Objective =
Please transcribe the data below exactly. Leave the pictures out.
-------- Stored data --------
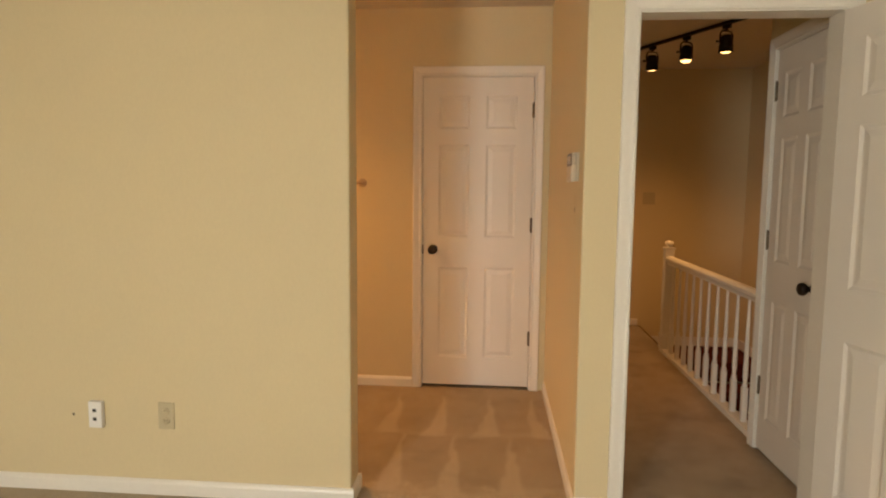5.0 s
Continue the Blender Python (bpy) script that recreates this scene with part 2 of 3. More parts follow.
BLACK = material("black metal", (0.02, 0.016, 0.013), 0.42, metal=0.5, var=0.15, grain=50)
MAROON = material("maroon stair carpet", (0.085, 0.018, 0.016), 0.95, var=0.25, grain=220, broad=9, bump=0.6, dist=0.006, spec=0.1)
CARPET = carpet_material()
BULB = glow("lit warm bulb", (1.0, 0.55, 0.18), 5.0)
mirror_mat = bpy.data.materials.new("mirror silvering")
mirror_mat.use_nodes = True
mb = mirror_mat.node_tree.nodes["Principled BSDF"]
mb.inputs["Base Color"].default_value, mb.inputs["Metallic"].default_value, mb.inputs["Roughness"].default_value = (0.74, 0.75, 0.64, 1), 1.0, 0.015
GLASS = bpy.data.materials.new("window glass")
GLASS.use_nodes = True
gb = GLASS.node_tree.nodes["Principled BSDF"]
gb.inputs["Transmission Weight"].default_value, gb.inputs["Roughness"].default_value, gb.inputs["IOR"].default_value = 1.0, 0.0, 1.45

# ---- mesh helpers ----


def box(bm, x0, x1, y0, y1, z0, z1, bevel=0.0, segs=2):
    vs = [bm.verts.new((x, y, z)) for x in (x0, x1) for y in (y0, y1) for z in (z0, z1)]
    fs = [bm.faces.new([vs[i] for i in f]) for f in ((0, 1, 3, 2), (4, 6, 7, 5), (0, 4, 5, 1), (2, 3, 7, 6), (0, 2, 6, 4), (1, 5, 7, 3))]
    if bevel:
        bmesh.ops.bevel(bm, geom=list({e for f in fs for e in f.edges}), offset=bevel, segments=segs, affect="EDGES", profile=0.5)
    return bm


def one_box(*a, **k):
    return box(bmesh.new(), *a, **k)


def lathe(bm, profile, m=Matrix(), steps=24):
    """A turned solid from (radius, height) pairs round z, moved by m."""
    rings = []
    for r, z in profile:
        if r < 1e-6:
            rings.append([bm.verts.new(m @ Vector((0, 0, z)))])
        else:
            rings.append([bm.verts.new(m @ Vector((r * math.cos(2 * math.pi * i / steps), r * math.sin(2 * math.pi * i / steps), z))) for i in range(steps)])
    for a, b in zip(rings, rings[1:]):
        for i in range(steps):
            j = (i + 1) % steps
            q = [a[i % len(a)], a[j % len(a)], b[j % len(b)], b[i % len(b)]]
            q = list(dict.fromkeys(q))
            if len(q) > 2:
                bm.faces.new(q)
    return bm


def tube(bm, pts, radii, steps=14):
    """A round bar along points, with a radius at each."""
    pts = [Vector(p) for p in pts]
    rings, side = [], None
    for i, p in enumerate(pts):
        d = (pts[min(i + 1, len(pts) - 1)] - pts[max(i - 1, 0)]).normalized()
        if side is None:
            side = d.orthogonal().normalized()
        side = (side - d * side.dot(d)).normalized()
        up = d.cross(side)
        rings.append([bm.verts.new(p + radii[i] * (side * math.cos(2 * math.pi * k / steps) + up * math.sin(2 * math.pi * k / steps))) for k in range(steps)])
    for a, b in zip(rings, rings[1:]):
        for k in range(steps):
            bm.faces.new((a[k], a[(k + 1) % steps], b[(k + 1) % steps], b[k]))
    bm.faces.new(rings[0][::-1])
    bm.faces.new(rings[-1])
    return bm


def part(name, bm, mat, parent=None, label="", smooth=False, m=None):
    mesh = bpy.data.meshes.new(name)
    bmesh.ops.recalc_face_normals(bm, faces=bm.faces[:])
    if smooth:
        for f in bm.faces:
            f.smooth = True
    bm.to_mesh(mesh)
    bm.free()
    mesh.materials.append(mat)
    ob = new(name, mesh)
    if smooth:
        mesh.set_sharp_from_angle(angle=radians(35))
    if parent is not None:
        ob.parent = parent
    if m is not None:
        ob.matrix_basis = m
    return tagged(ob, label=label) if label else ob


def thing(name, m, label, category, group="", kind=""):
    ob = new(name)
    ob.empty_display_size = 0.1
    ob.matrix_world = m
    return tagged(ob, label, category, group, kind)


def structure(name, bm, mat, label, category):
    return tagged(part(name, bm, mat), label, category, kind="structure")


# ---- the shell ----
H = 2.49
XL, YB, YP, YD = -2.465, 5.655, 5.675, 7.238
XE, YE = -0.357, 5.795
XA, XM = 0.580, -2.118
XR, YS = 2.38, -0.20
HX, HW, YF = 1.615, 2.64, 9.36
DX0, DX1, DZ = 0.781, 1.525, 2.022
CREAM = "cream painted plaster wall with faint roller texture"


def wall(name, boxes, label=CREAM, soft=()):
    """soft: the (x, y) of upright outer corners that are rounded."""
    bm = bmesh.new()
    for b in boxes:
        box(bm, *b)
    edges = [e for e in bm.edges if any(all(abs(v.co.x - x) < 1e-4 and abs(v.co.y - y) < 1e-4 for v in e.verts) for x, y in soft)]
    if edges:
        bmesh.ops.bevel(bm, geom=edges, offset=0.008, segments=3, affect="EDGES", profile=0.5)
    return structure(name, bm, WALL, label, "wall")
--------
Exercise solution =
5.0 s
Continue the Blender Python (bpy) script that recreates this scene with part 2 of 3. More parts follow.
BLACK = material("black metal", (0.02, 0.016, 0.013), 0.42, metal=0.5, var=0.15, grain=50)
MAROON = material("maroon stair carpet", (0.085, 0.018, 0.016), 0.95, var=0.25, grain=220, broad=9, bump=0.6, dist=0.006, spec=0.1)
CARPET = carpet_material()
BULB = glow("lit warm bulb", (1.0, 0.55, 0.18), 5.0)
mirror_mat = bpy.data.materials.new("mirror silvering")
mirror_mat.use_nodes = True
mb = mirror_mat.node_tree.nodes["Principled BSDF"]
mb.inputs["Base Color"].default_value, mb.inputs["Metallic"].default_value, mb.inputs["Roughness"].default_value = (0.74, 0.75, 0.64, 1), 1.0, 0.015
GLASS = bpy.data.materials.new("window glass")
GLASS.use_nodes = True
gb = GLASS.node_tree.nodes["Principled BSDF"]
gb.inputs["Transmission Weight"].default_value, gb.inputs["Roughness"].default_value, gb.inputs["IOR"].default_value = 1.0, 0.0, 1.45

# ---- mesh helpers ----


def box(bm, x0, x1, y0, y1, z0, z1, bevel=0.0, segs=2):
    vs = [bm.verts.new((x, y, z)) for x in (x0, x1) for y in (y0, y1) for z in (z0, z1)]
    fs = [bm.faces.new([vs[i] for i in f]) for f in ((0, 1, 3, 2), (4, 6, 7, 5), (0, 4, 5, 1), (2, 3, 7, 6), (0, 2, 6, 4), (1, 5, 7, 3))]
    if bevel:
        bmesh.ops.bevel(bm, geom=list({e for f in fs for e in f.edges}), offset=bevel, segments=segs, affect="EDGES", profile=0.5)
    return bm


def one_box(*a, **k):
    return box(bmesh.new(), *a, **k)


def lathe(bm, profile, m=Matrix(), steps=24):
    """A turned solid from (radius, height) pairs round z, moved by m."""
    rings = []
    for r, z in profile:
        if r < 1e-6:
            rings.append([bm.verts.new(m @ Vector((0, 0, z)))])
        else:
            rings.append([bm.verts.new(m @ Vector((r * math.cos(2 * math.pi * i / steps), r * math.sin(2 * math.pi * i / steps), z))) for i in range(steps)])
    for a, b in zip(rings, rings[1:]):
        for i in range(steps):
            j = (i + 1) % steps
            q = [a[i % len(a)], a[j % len(a)], b[j % len(b)], b[i % len(b)]]
            q = list(dict.fromkeys(q))
            if len(q) > 2:
                bm.faces.new(q)
    return bm


def tube(bm, pts, radii, steps=14):
    """A round bar along points, with a radius at each."""
    pts = [Vector(p) for p in pts]
    rings, side = [], None
    for i, p in enumerate(pts):
        d = (pts[min(i + 1, len(pts) - 1)] - pts[max(i - 1, 0)]).normalized()
        if side is None:
            side = d.orthogonal().normalized()
        side = (side - d * side.dot(d)).normalized()
        up = d.cross(side)
        rings.append([bm.verts.new(p + radii[i] * (side * math.cos(2 * math.pi * k / steps) + up * math.sin(2 * math.pi * k / steps))) for k in range(steps)])
    for a, b in zip(rings, rings[1:]):
        for k in range(steps):
            bm.faces.new((a[k], a[(k + 1) % steps], b[(k + 1) % steps], b[k]))
    bm.faces.new(rings[0][::-1])
    bm.faces.new(rings[-1])
    return bm


def part(name, bm, mat, parent=None, label="", smooth=False, m=None):
    mesh = bpy.data.meshes.new(name)
    bmesh.ops.recalc_face_normals(bm, faces=bm.faces[:])
    if smooth:
        for f in bm.faces:
            f.smooth = True
    bm.to_mesh(mesh)
    bm.free()
    mesh.materials.append(mat)
    ob = new(name, mesh)
    if smooth:
        mesh.set_sharp_from_angle(angle=radians(35))
    if parent is not None:
        ob.parent = parent
    if m is not None:
        ob.matrix_basis = m
    return tagged(ob, label=label) if label else ob


def thing(name, m, label, category, group="", kind=""):
    ob = new(name)
    ob.empty_display_size = 0.1
    ob.matrix_world = m
    return tagged(ob, label, category, group, kind)


def structure(name, bm, mat, label, category):
    return tagged(part(name, bm, mat), label, category, kind="structure")


# ---- the shell ----
H = 2.49
XL, YB, YP, YD = -2.465, 5.655, 5.675, 7.238
XE, YE = -0.357, 5.795
XA, XM = 0.580, -2.118
XR, YS = 2.38, -0.20
HX, HW, YF = 1.615, 2.64, 9.36
DX0, DX1, DZ = 0.781, 1.525, 2.022
CREAM = "cream painted plaster wall with faint roller texture"


def wall(name, boxes, label=CREAM, soft=()):
    """soft: the (x, y) of upright outer corners that are rounded."""
    bm = bmesh.new()
    for b in boxes:
        box(bm, *b)
    edges = [e for e in bm.edges if any(all(abs(v.co.x - x) < 1e-4 and abs(v.co.y - y) < 1e-4 for v in e.verts) for x, y in soft)]
    if edges:
        bmesh.ops.bevel(bm, geom=edges, offset=0.008, segments=3, affect="EDGES", profile=0.5)
    return structure(name, bm, WALL, label, "wall")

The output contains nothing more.